Memphis‑Shelby board reviews 2026 legislative agenda including parental opt‑out for firearms instruction and funding changes for school safety
Summary
Board staff presented a draft 2026 legislative agenda that asks the General Assembly for several changes — including a parental opt‑out for required firearms safety instruction, adding school social workers to a parental‑consent exemption, and authority to let local authorizers issue 5–10 year charter renewals — and discussed local impacts and outreach to advisory groups.
Memphis‑Shelby County Board of Education staff presented a draft 2026 legislative agenda that would ask the Tennessee General Assembly to amend several state laws and funding rules.
Michelle Stewart, the district's facilities/legislative lead, said the first item would let parents opt their children out of the firearms safety instruction that state law made mandatory in 2024. “With this proposal, we are asking that the law be amended to include a parental opt‑out provision for parents who do not want their child to participate in the instruction,” Stewart said during the Policy Governance and Legislation Committee.
The draft includes clarifications that due process rights should not apply to permitted teachers, and a proposal to let local authorizers offer 5‑ to 10‑year charter renewals — the latter to give local boards time to require corrective action before offering a long renewal. Stewart said the district has not yet taken the charter renewal proposal to the Charter Advisory group and board members asked that the office consult that body before pursuing the change.
On student supports, staff proposed adding licensed school social workers to a parental‑consent exemption already extended to school counselors under the Family Rights and Responsibilities Act. Stewart said the change would let school social workers provide preventative and developmental counseling without prior parental consent.
Board members also discussed a requested change to the statewide school‑resource‑officer grant so that the $70,000 per‑school funding could be used to support district‑employed school safety officers (SSOs) where districts cannot hire enough sworn SROs.

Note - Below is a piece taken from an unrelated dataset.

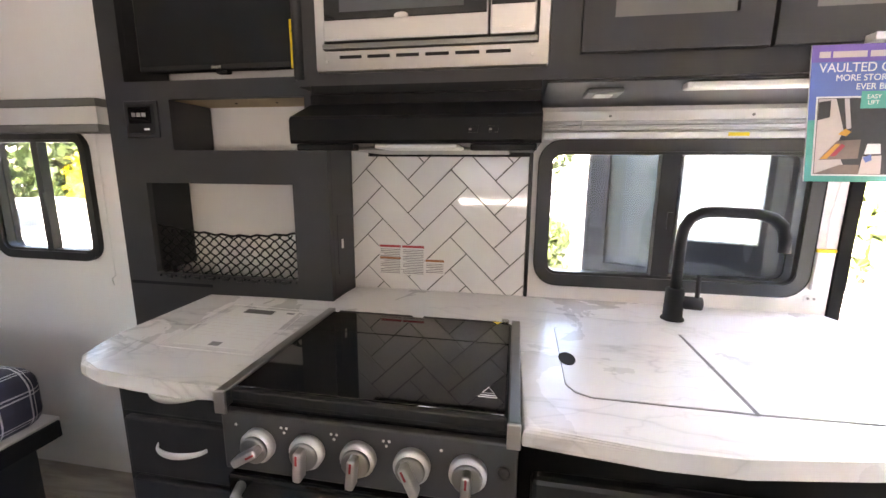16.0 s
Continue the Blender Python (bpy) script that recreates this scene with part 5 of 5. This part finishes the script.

Stewart said such a change would require General Assembly action and likely county commission coordination.
Other items on the draft list included requests that OREA study how other states define and count economically disadvantaged students (to inform TISA funding), voluntary pre‑K priority placement for teachers’ children, TISA funding for special‑education pre‑K students, facilities overhead match grants, adult education allocations, and a feasibility study on state‑funded programs to support educator recruitment and retention.
Board members asked for additional cost estimates and for staff to consult advisory bodies before finalizing the list. The committee did not take a formal vote on the items during the meeting; staff said they will seek stakeholder input and return with refined language.